Wladimir Putin zögert mit Ukraine-Reaktion – das steckt dahinter
Mit dem Angriff auf Kursk hat die Ukraine den Kreml überrumpelt. Ein Experte erklärt, weshalb die Reaktion von Präsident Wladimir Putin so lange ausbleibt.
Das Wichtigste in Kürze
- Nach der ukrainischen Offensive lässt die grosse russische Reaktion auf sich warten.
- Ein möglicher Grund sind die Armeestrukturen, die nicht auf Überraschungen ausgelegt sind.
- Allerdings könnte das Abwarten Putins durchaus auch gewollt sein.
Die Situation im Ukraine-Krieg hat sich zuletzt drastisch verändert. Kiew konnte Moskau mit einem Gegenschlag auf russischem Territorium überrumpeln.
Die Truppen von Präsident Wolodymyr Selenskyj verzeichneten in der Region Kursk bereits bedeutende Gebietsgewinne. Und die Offensive läuft Berichten zufolge noch weiter.

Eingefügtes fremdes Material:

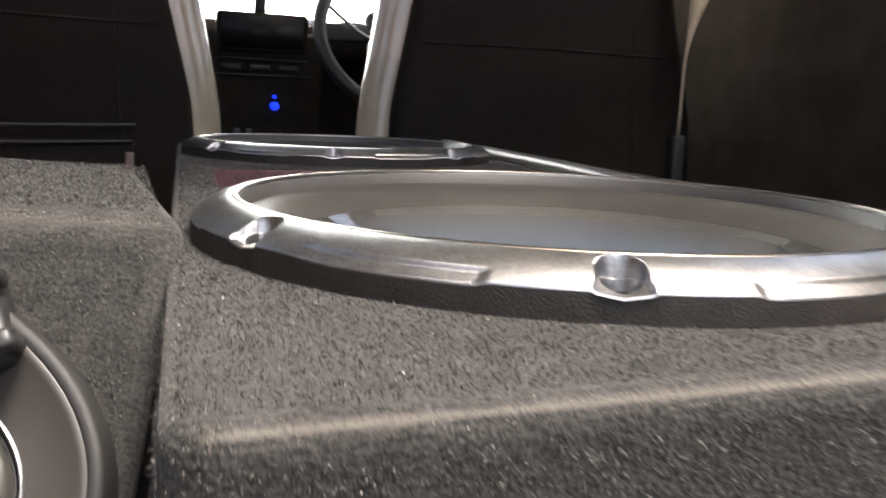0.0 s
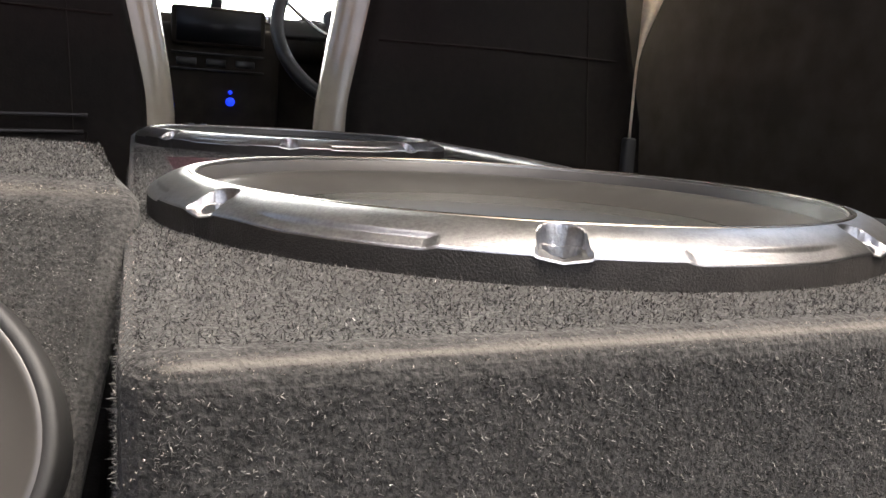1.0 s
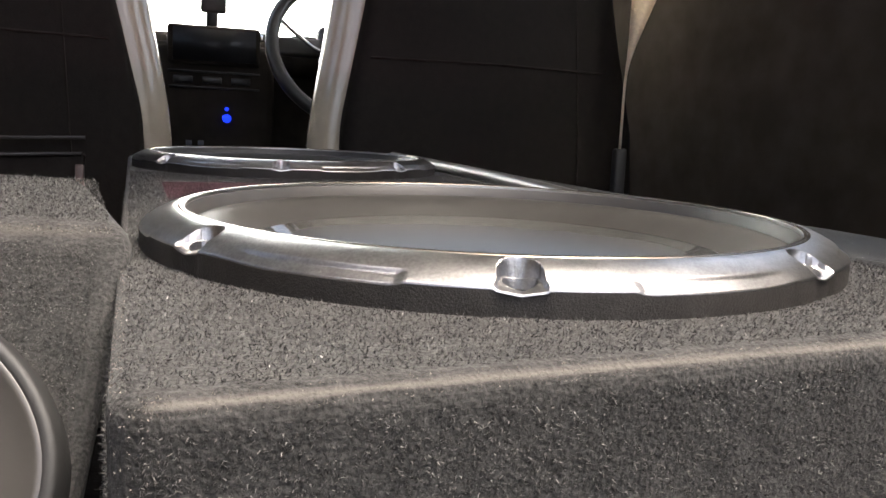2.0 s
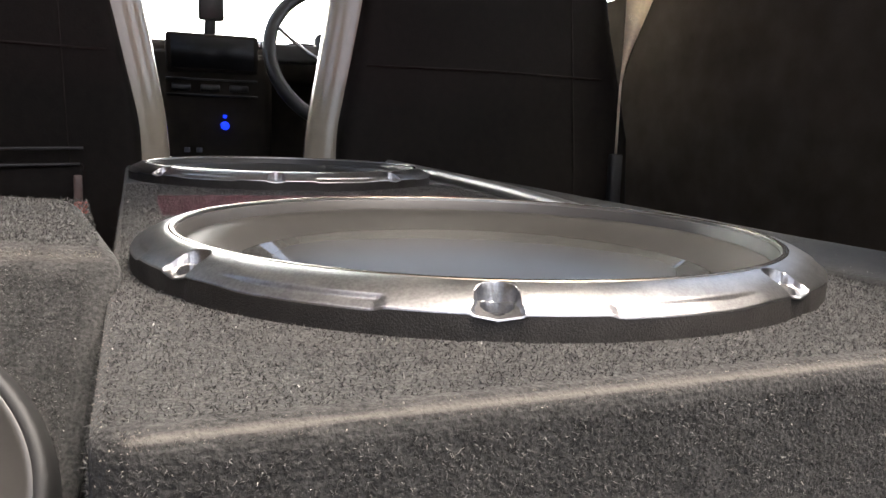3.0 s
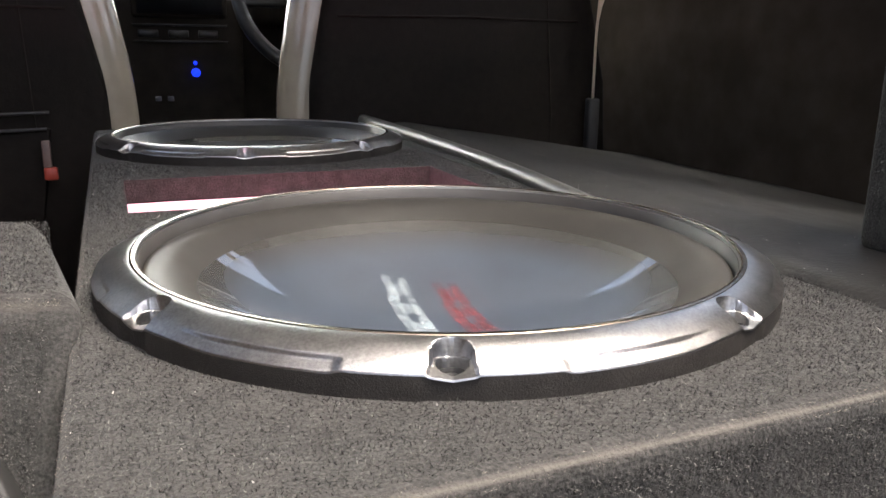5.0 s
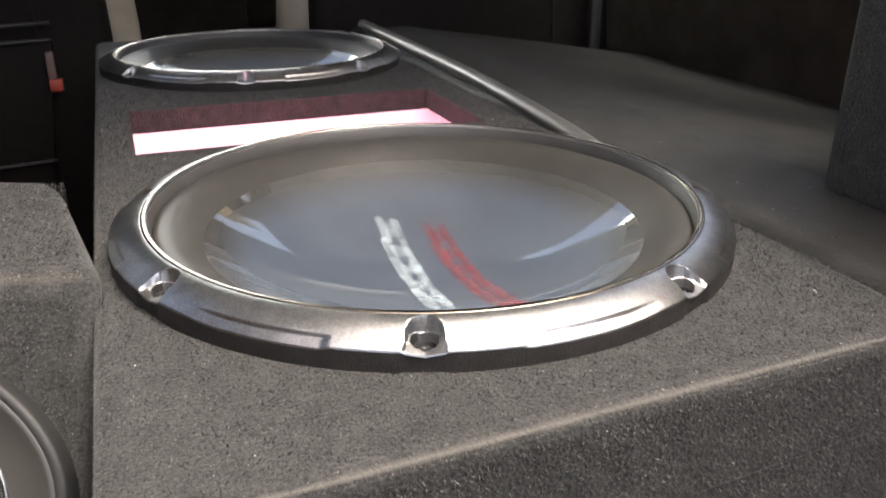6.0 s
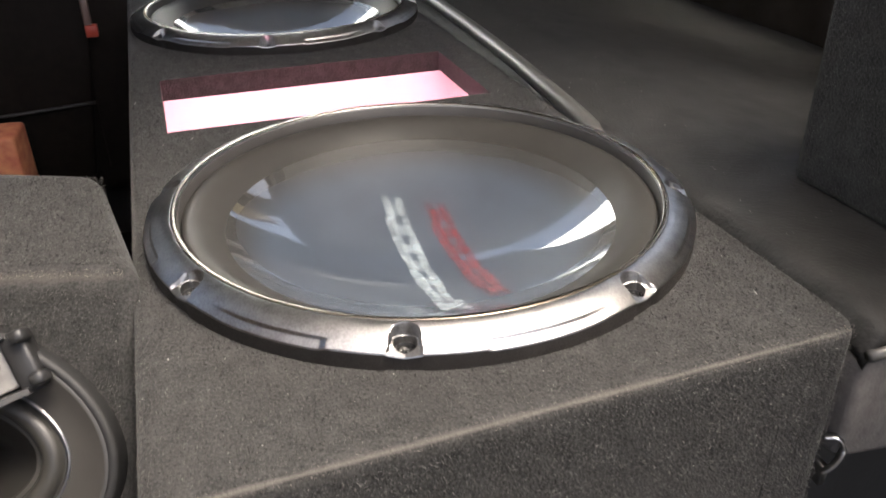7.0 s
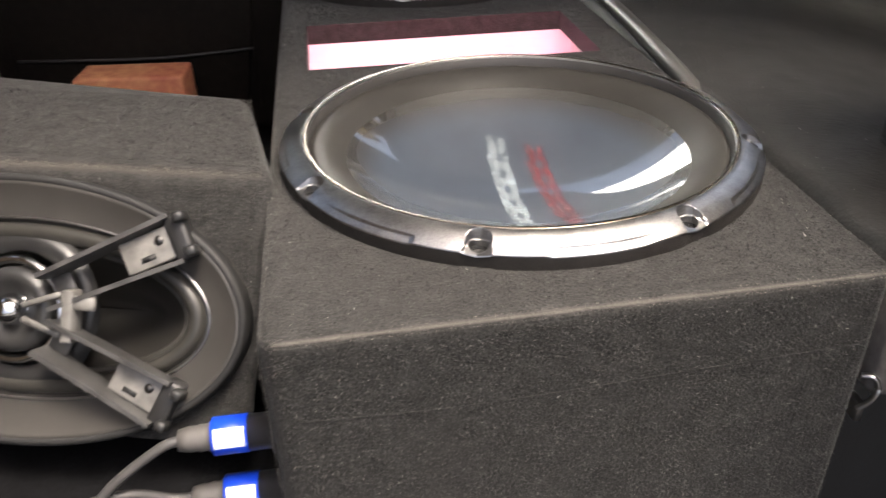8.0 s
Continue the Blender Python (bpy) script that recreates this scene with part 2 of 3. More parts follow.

Auffällig ist: Die Reaktion von Selenskyjs russischem Pendant, Wladimir Putin, fällt bisher eher bescheiden aus. Direkt nach dem Angriff hiess es zwar, dass der Kremlchef die Situation unter seine persönliche Kontrolle genommen habe. Stoppen konnte man die Ukrainer bisher aber nicht.
Armeestrukturen erschweren eine schnelle Reaktion
Laut Nicolas Hayoz, Osteuropa-Experte an der Universität Freiburg, hat das Zuwarten des russischen Militärs mehrere Gründe.
Er führt aus: «Da wäre einmal die Tatsache, dass Putin Krisen meistens zuerst einmal verdrängt beziehungsweise kleinredet.» Als Beispiel nennt Hayoz Putins Reaktionen auf den Wagner-Aufstand um Jewgeni Prigoschin oder den Terrorangriff auf eine Konzerthalle in Moskau.
Ein weiterer Faktor sind die Strukturen innerhalb des russischen Militärs. Diese seien «extrem hierarchisch». Auf überraschende Events sei man entsprechend «wenig vorbereitet». Weiter sagt Hayoz: «Alles läuft ‹top down› und beruht auf Repression und Gehorsam.»
Putin selbst würde alles nach unten delegieren, was die fehlenden Leader-Fähigkeiten des Präsidenten aufdecke. Hayoz' Fazit: «Es fehlt offensichtlich auch an Führungsstrukturen, um die Reaktion auf den ukrainischen Vorstoss zu koordinieren.»
Dazu kommt, dass die Armeestrukturen zum Teil «auf Lügen und Falschinformation beruhen». Die Folge: «Oben weiss man meistens nicht oder nur schlecht, was unten beziehungsweise im Terrain geschieht.» Auch bezüglich Kursk sei Putin offensichtlich schlecht informiert gewesen.
Wladimir Putin ist «ein Meister im Aussitzen von Krisen»
Ob die ukrainische Aktion wirklich Folgen für Wladimir Putin hat, ist allerdings fraglich. Laut dem Experten kann man von einem «Desaster» oder von einer «Demütigung» sprechen. «Man könnte auch von Schwäche sprechen. Eine Schwäche, die auf die Defizite des Systems, der Armee und so weiter hinweist.»
Gewonnen ist deshalb im Ukraine-Krieg aus der Sicht Kiews aber noch nichts. Denn Wladimir Putin selbst werde durch die Aktion nicht zwingend geschwächt.
Einzig wenn der Präsident den Ukraine-Krieg verlieren würde, könnte seine Position angefochten werden. Hayoz dämpft aber Erwartungen: «Danach sieht es vorerst nicht aus, wenn man die russischen Vorstösse im Osten der Ukraine betrachtet.»
Dazu kommt, dass ein russischer Gegenangriff immer noch kommen könnte, betont Hayoz. «Putin ist ein Meister im Aussitzen von Krisen. Aber auch einer, der die Zeit immer wieder zu seinen Gunsten zu nutzen weiss.»
Der Kremlchef könne «abwarten, um seine Ziele zu erreichen». Das simple Aussitzen von Krisen und dieses taktische Abwarten gehen bei Putin zusammen.
Eines ist für den Experten klar: «Putin wird keine Kompromisse machen.» Er werde die Zeit zu seinen Gunsten nutzen können. Zumindest solange der Westen sich von seinen «roten Linien» einschüchtern lässt und der Ukraine nicht mehr Waffen liefert.
Aktuell präsentiert sich die Lage für die Ukraine bezüglich der Offensive auf russischem Gebiet weiterhin gut. Berichten zufolge versuchen die Ukrainer aktuell, die Stadt Korenewo zu erobern. Die Ortschaften Sudscha und Martynowka konnten sie bereits einnehmen.